What the task asks. Check every line below for the word "seconds" and show those that hold it.

Collected data.

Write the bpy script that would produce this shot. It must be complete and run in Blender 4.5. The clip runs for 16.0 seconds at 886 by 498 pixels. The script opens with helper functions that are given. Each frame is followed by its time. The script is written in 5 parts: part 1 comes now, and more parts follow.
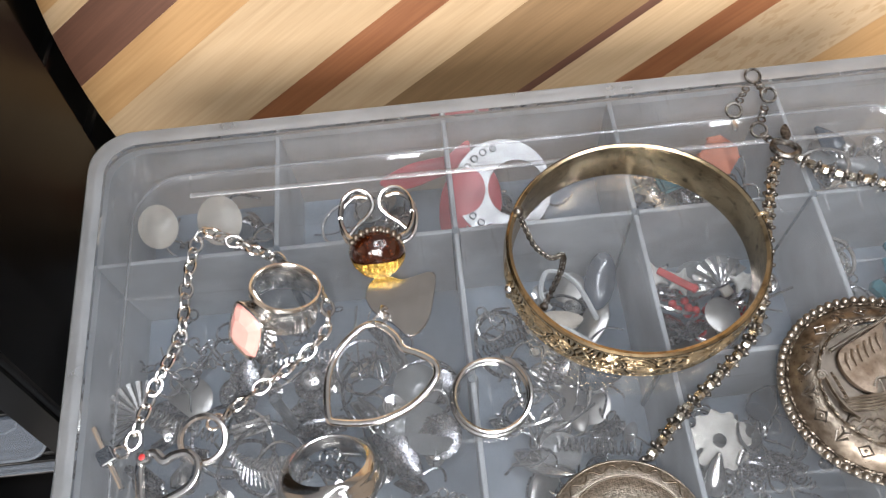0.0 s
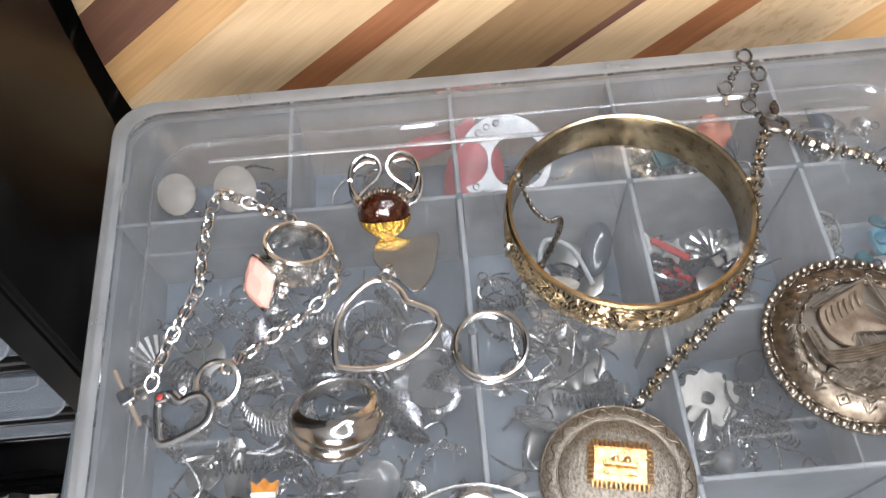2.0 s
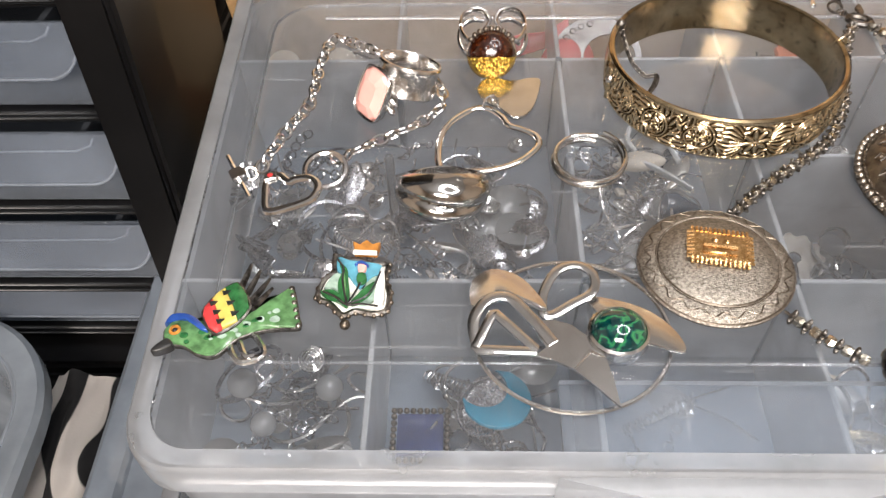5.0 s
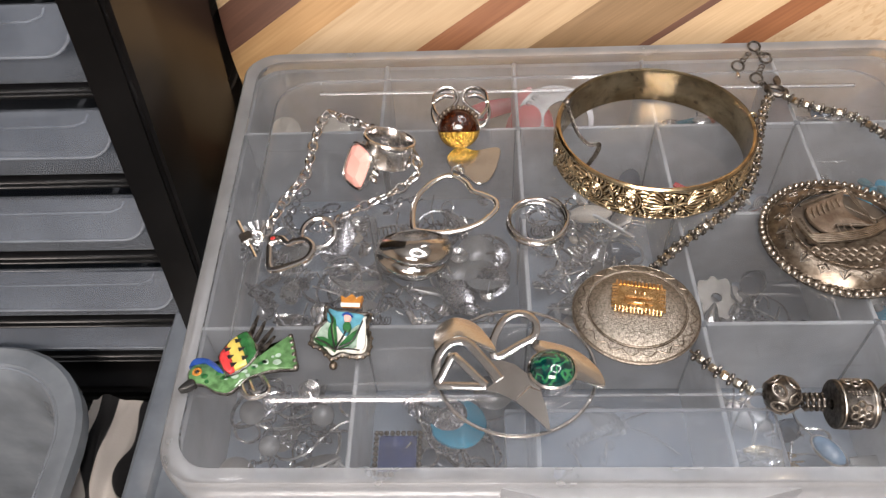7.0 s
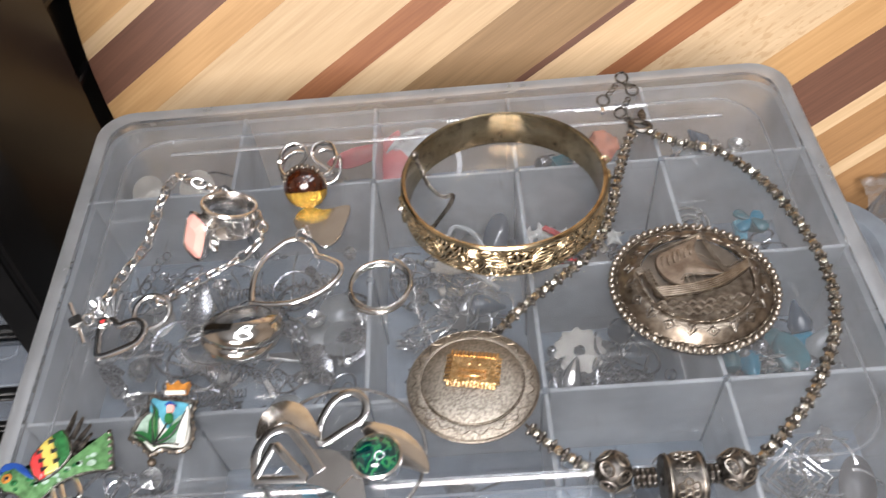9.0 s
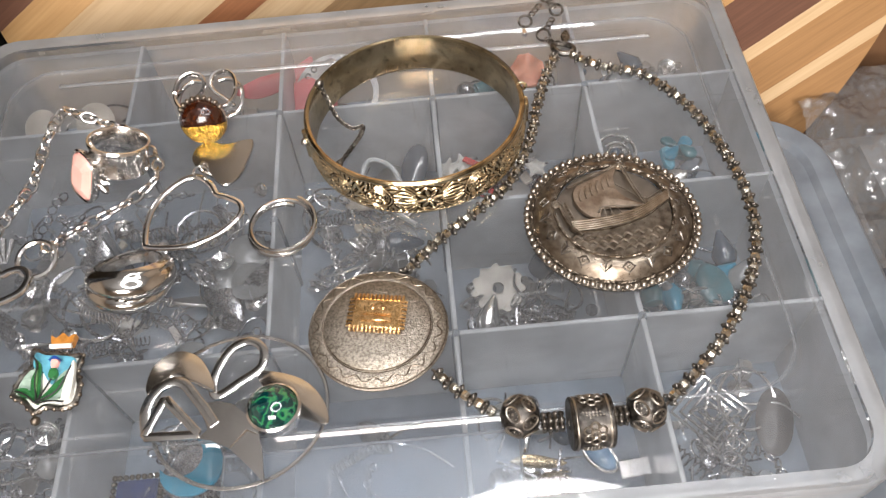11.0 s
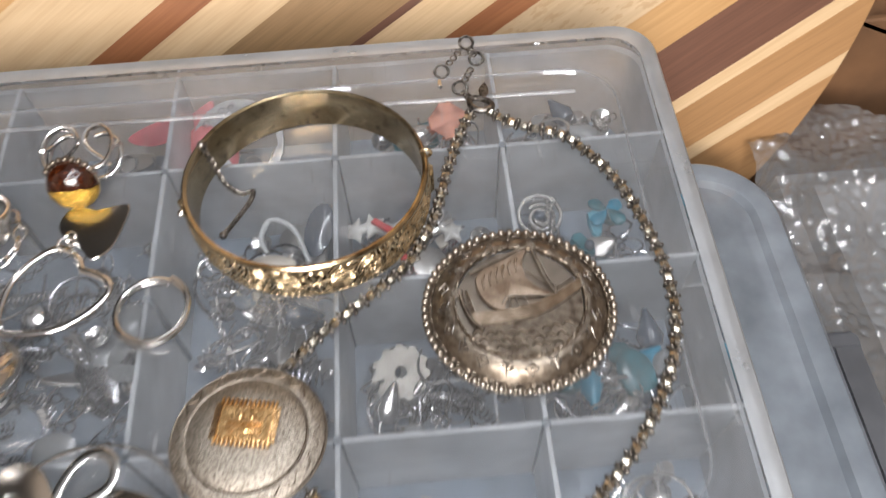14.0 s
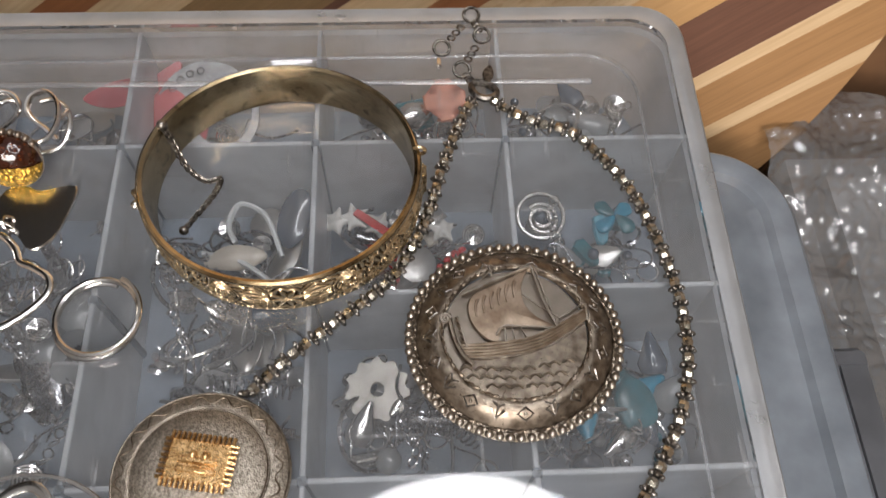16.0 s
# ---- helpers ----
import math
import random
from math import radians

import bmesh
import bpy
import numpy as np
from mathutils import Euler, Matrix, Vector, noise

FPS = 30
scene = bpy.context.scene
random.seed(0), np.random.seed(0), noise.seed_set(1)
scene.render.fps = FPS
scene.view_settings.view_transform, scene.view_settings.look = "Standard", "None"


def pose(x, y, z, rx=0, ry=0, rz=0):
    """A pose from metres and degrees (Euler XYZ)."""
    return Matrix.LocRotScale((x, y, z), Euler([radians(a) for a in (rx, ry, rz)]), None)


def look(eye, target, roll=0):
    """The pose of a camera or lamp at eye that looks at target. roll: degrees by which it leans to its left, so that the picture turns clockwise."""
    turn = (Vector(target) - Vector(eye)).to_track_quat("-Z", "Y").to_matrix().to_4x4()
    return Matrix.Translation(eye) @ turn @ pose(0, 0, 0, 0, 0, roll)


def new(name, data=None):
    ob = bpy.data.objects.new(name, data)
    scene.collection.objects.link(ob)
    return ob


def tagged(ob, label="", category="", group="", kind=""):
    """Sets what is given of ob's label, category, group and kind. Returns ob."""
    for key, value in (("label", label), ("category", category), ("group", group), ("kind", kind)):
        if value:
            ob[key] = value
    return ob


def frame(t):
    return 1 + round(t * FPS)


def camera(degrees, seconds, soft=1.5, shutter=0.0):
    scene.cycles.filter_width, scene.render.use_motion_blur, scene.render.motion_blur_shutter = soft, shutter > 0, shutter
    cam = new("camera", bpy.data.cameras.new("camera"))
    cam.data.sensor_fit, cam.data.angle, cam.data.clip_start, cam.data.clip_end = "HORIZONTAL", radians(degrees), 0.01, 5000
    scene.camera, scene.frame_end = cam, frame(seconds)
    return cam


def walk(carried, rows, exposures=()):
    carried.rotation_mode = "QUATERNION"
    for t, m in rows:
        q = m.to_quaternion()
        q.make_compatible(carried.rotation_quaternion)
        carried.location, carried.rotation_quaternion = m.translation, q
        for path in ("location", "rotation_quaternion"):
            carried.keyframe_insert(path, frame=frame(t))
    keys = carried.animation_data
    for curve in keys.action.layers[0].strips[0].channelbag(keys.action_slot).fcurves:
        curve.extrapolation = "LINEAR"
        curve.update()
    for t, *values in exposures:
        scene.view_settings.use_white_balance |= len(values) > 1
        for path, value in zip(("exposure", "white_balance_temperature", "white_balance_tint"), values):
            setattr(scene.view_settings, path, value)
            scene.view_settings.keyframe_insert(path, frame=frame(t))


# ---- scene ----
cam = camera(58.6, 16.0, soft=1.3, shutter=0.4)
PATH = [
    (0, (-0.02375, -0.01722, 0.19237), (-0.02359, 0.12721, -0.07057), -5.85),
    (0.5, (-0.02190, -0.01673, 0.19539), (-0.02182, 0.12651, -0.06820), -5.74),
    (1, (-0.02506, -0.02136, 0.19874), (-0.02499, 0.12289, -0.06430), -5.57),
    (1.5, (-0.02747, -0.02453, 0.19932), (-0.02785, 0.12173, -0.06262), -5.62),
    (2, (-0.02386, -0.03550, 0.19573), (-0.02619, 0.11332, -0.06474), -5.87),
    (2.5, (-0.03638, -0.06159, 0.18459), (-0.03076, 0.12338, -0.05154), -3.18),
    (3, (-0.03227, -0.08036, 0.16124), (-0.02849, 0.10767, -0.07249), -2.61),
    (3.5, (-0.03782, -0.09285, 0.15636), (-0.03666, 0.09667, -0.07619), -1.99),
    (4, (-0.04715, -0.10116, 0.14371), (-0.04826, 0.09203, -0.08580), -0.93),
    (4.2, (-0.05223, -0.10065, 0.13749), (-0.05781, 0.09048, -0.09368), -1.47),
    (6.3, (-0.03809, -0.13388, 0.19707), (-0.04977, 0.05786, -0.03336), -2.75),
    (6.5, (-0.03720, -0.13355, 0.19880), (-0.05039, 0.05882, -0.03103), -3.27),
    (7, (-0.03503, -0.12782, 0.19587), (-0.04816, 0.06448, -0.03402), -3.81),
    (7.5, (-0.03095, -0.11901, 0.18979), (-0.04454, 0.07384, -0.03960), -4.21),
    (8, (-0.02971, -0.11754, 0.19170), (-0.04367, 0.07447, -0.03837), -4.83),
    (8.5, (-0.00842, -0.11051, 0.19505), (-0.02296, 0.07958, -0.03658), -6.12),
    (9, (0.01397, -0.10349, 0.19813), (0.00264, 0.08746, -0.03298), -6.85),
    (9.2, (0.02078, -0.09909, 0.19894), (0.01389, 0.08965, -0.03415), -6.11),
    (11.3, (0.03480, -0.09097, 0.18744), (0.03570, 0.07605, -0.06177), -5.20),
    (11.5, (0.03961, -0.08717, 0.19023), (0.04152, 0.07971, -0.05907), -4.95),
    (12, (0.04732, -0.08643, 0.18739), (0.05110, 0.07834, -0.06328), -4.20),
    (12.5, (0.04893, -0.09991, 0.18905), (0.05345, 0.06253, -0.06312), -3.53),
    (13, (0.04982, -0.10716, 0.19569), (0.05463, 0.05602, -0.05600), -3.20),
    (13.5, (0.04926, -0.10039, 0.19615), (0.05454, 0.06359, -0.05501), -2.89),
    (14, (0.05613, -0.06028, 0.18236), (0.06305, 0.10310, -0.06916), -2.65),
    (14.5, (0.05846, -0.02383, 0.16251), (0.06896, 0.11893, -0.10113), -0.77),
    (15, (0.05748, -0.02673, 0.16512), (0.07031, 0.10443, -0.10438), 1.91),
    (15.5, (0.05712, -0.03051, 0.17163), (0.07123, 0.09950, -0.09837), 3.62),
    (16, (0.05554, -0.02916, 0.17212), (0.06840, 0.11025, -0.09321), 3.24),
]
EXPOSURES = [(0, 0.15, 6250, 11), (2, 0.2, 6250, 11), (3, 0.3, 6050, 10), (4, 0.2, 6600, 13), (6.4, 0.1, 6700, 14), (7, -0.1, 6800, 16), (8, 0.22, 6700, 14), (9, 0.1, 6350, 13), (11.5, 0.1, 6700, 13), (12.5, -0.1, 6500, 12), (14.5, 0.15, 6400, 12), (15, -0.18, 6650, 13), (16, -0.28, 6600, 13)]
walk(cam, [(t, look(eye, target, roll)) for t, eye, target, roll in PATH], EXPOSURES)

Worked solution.
Write the bpy script that would produce this shot. It must be complete and run in Blender 4.5. The clip runs for 16.0 seconds at 886 by 498 pixels. The script opens with helper functions that are given. Each frame is followed by its time. The script is written in 5 parts: part 1 comes now, and more parts follow.
def camera(degrees, seconds, soft=1.5, shutter=0.0):
    scene.camera, scene.frame_end = cam, frame(seconds)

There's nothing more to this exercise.